* Begin SOURCE EXCERPT *
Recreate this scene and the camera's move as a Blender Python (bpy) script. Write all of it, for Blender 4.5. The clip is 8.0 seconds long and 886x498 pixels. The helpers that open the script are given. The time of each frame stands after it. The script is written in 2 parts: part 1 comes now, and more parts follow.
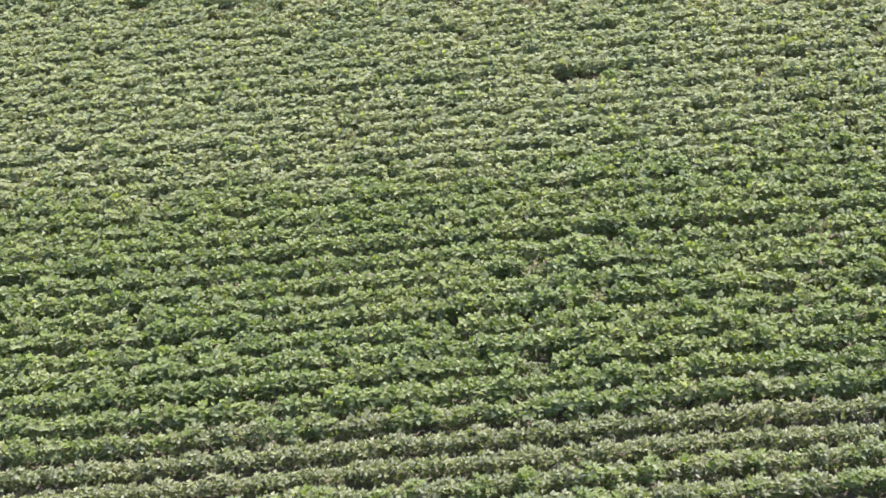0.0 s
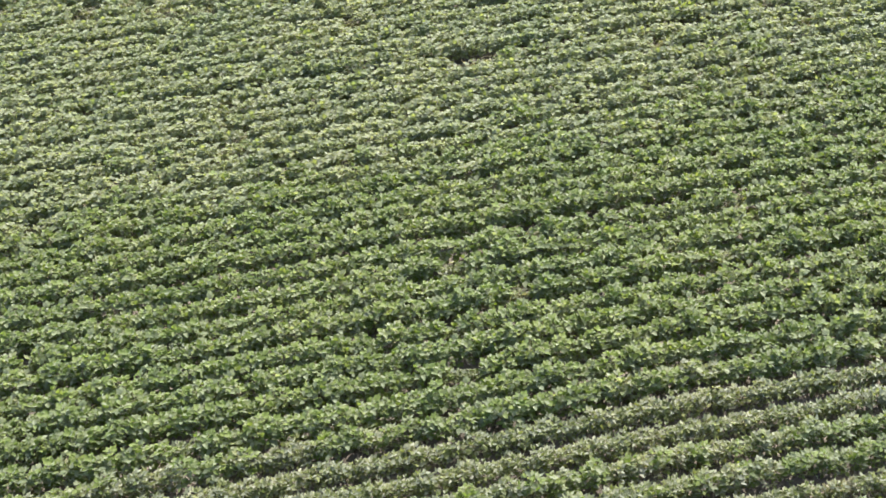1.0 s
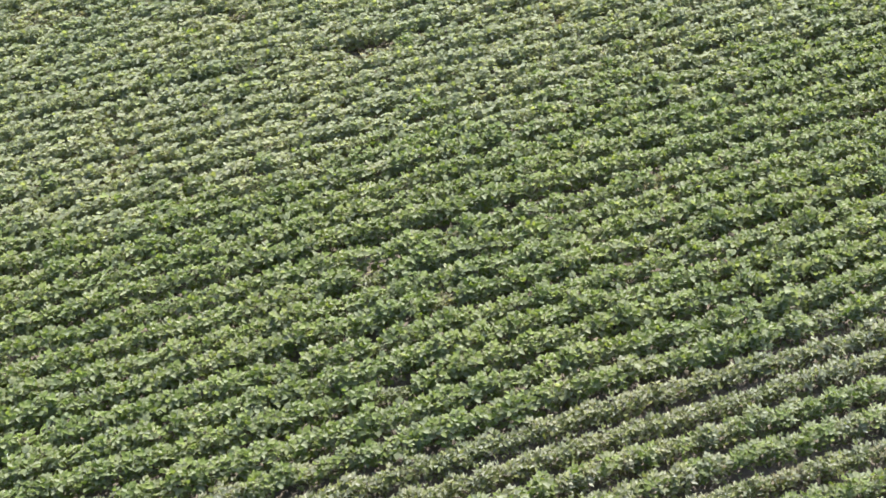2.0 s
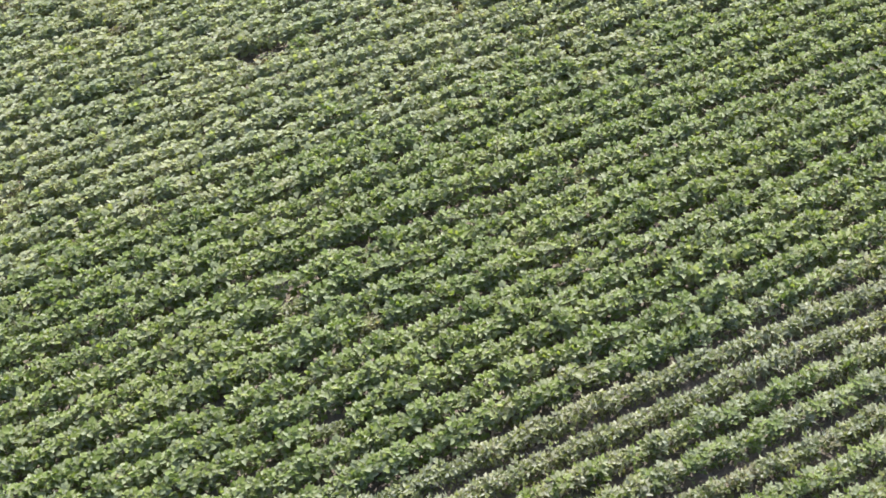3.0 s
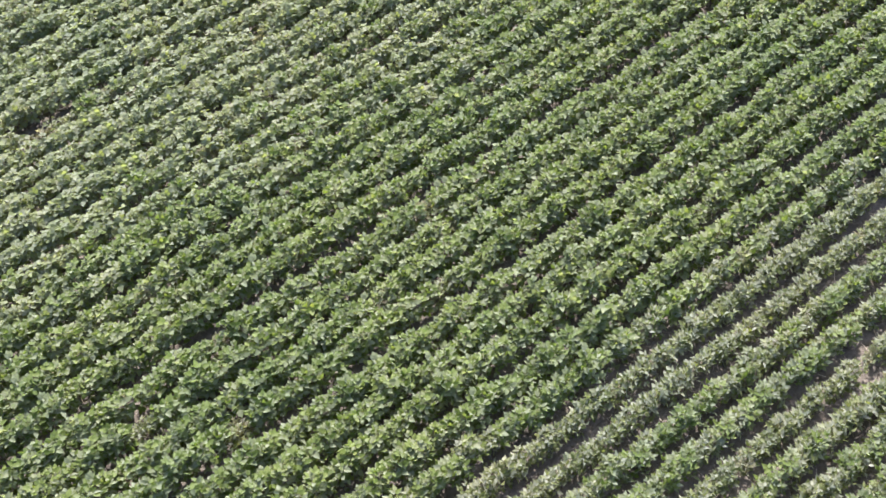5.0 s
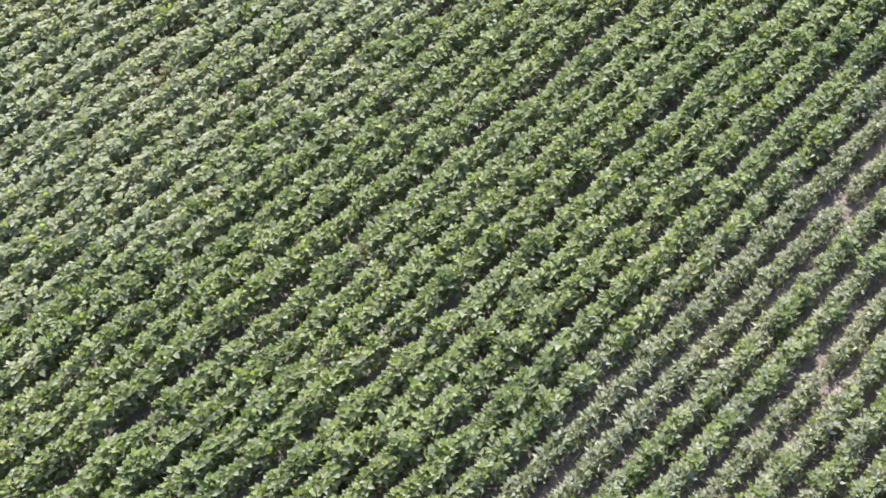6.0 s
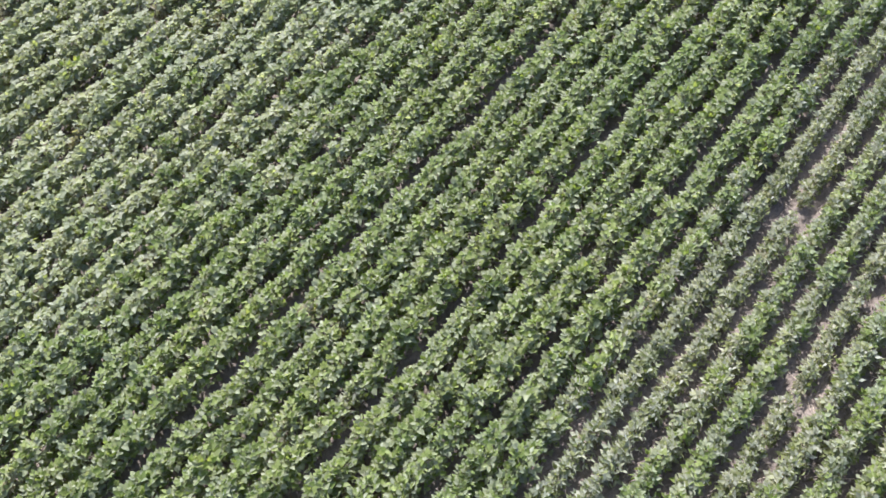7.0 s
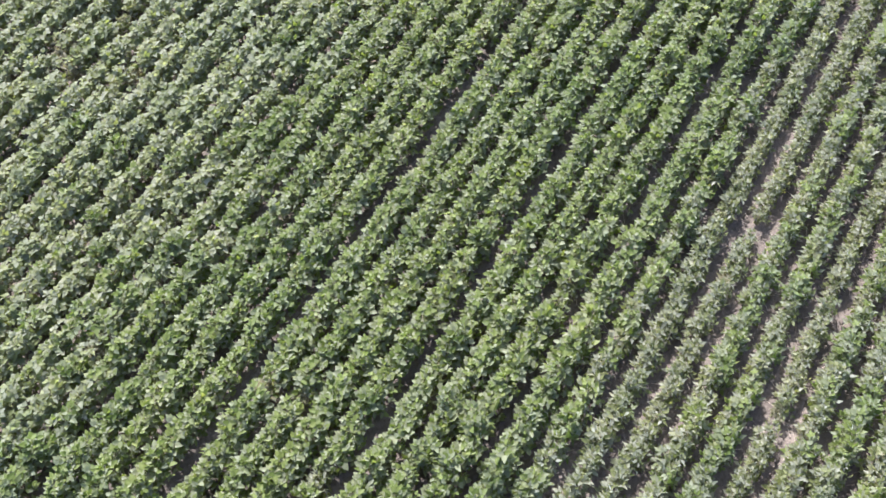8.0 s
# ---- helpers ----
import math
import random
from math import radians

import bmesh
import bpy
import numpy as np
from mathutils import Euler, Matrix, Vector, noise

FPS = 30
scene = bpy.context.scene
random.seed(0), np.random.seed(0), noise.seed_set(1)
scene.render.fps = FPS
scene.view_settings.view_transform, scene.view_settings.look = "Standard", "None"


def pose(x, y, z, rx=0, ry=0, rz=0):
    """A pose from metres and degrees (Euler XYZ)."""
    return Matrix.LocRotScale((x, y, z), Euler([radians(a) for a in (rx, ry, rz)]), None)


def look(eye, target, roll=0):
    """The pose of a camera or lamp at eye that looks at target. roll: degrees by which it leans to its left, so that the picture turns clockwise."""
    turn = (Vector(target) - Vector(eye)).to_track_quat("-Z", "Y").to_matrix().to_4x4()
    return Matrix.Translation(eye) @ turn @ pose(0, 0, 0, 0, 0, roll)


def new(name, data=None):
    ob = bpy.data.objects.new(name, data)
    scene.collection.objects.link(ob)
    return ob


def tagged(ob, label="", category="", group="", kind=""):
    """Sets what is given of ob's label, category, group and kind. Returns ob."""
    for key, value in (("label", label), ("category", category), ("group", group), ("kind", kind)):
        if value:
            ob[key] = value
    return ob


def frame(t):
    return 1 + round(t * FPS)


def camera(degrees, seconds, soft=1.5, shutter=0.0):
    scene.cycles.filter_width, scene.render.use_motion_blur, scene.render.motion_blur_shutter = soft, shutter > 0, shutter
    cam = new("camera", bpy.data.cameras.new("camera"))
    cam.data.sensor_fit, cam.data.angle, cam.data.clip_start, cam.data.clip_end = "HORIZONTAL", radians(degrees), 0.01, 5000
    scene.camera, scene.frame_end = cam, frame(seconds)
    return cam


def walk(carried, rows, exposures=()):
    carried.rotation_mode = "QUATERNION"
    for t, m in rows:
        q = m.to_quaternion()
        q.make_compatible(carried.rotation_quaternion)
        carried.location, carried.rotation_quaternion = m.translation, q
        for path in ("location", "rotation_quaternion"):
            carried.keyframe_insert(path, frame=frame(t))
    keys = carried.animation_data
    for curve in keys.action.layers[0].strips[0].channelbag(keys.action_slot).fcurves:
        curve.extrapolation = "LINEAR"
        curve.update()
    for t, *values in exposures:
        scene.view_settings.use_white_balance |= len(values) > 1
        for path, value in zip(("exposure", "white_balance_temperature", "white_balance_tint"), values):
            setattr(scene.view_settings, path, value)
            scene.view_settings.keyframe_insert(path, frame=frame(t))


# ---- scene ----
# the drone's camera: seconds, x, y, z, yaw, pitch, roll
cam = camera(44.42, 8.0, soft=1.56)
PATH = [
    (0.0, 0.000, 0.000, 13.320, -0.625, -40.659, -4.603),
    (0.5, -0.169, 0.618, 13.265, -4.357, -41.852, -4.406),
    (1.0, -0.285, 1.226, 13.224, -8.330, -43.083, -4.246),
    (1.5, -0.348, 1.829, 13.196, -11.973, -44.321, -4.085),
    (1.7, -0.358, 2.070, 13.188, -13.490, -44.815, -4.017),
    (2.8, -0.267, 3.393, 13.177, -21.628, -47.375, -3.728),
    (3.0, -0.225, 3.635, 13.181, -23.102, -47.853, -3.687),
    (3.5, -0.084, 4.242, 13.194, -26.668, -48.994, -3.507),
    (4.0, 0.103, 4.850, 13.215, -30.476, -50.045, -3.321),
    (4.5, 0.333, 5.460, 13.242, -34.057, -51.159, -3.041),
    (4.7, 0.437, 5.703, 13.255, -35.546, -51.551, -2.937),
    (5.8, 1.109, 7.028, 13.333, -43.668, -53.633, -2.451),
    (6.0, 1.248, 7.264, 13.349, -45.117, -53.997, -2.363),
    (6.5, 1.612, 7.843, 13.389, -48.516, -54.902, -2.214),
    (7.0, 1.998, 8.400, 13.430, -52.065, -55.666, -2.123),
    (7.5, 2.399, 8.928, 13.469, -55.438, -56.431, -1.946),
    (8.0, 2.809, 9.420, 13.507, -59.023, -56.969, -1.760),
]


def drone_pose(x, y, z, yaw, pitch, roll):
    """Camera pose from a heading, a tilt above the horizon and a lean."""
    turn = Matrix.Rotation(radians(yaw), 4, "Z") @ Matrix.Rotation(radians(90 + pitch), 4, "X")
    return Matrix.Translation((x, y, z)) @ turn @ Matrix.Rotation(radians(roll), 4, "Z")


EXPOSURE = 2.11
walk(cam, [(t, drone_pose(*row)) for t, *row in PATH],
     exposures=[(0.0, EXPOSURE, 6120, 11), (4.5, EXPOSURE, 5870, 17), (8.0, EXPOSURE, 5600, 22)])

# ---- world and sun ----
SUN_FROM, SUN_HEIGHT = 40.0, 51.0   # degrees east of the +y axis, degrees over the horizon
world = bpy.data.worlds.new("sky")
scene.world = world
world.use_nodes = True
sky = world.node_tree.nodes.new("ShaderNodeTexSky")
sky.sky_type = "NISHITA"
sky.sun_disc = False
sky.dust_density = 2.6                # summer haze
sky.sun_elevation = radians(SUN_HEIGHT)
sky.sun_rotation = radians(SUN_FROM)
world.node_tree.nodes["Background"].inputs["Strength"].default_value = 0.125
world.node_tree.links.new(sky.outputs["Color"], world.node_tree.nodes["Background"].inputs["Color"])

sun = new("sun", bpy.data.lights.new("sun", "SUN"))
sun.data.energy = 4.5
sun.data.angle = radians(0.55)
sun.data.color = (1.0, 0.95, 0.88)
towards = Vector((math.sin(radians(SUN_FROM)) * math.cos(radians(SUN_HEIGHT)),
                  math.cos(radians(SUN_FROM)) * math.cos(radians(SUN_HEIGHT)), math.sin(radians(SUN_HEIGHT))))
sun.matrix_world = look(towards * 60, (0, 0, 0))


# ---- materials ----
def material(name):
    m = bpy.data.materials.new(name)
    m.use_nodes = True
    n = m.node_tree.nodes
    return m, n, m.node_tree.links, n["Principled BSDF"], n["Material Output"]


def ramp(nodes, stops):
    r = nodes.new("ShaderNodeValToRGB")
    while len(r.color_ramp.elements) < len(stops):
        r.color_ramp.elements.new(0.5)
    for e, (at, colour) in zip(r.color_ramp.elements, stops):
        e.position, e.color = at, (*colour, 1)
    return r


def mixed(nodes, links, factor, a, b, way="MIX"):
    m = nodes.new("ShaderNodeMix")
    m.data_type, m.blend_type = "RGBA", way
    for socket, value in ((m.inputs[0], factor), (m.inputs[6], a), (m.inputs[7], b)):
        if isinstance(value, (int, float)):
            socket.default_value = value
        elif isinstance(value, tuple):
            socket.default_value = (*value, 1)
        else:
            links.new(value, socket)
    return m.outputs[2]


def noise_at(nodes, links, scale, detail=4.0, rough=0.55, where=None):
    t = nodes.new("ShaderNodeTexNoise")
    t.inputs["Scale"].default_value, t.inputs["Detail"].default_value, t.inputs["Roughness"].default_value = scale, detail, rough
    if where is not None:
        links.new(where, t.inputs["Vector"])
    return t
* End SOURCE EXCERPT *
**WHAT YOU WILL DO:**
Give again, word for word, every line of the listing above from the one with "scene.render.fps = FPS" to the one with "return Matrix.LocRotScale((x, y, z), Euler([radians(a)", both inclusive, and nothing beyond them.

**REPLY:**
scene.render.fps = FPS
scene.view_settings.view_transform, scene.view_settings.look = "Standard", "None"


def pose(x, y, z, rx=0, ry=0, rz=0):
    """A pose from metres and degrees (Euler XYZ)."""
    return Matrix.LocRotScale((x, y, z), Euler([radians(a) for a in (rx, ry, rz)]), None)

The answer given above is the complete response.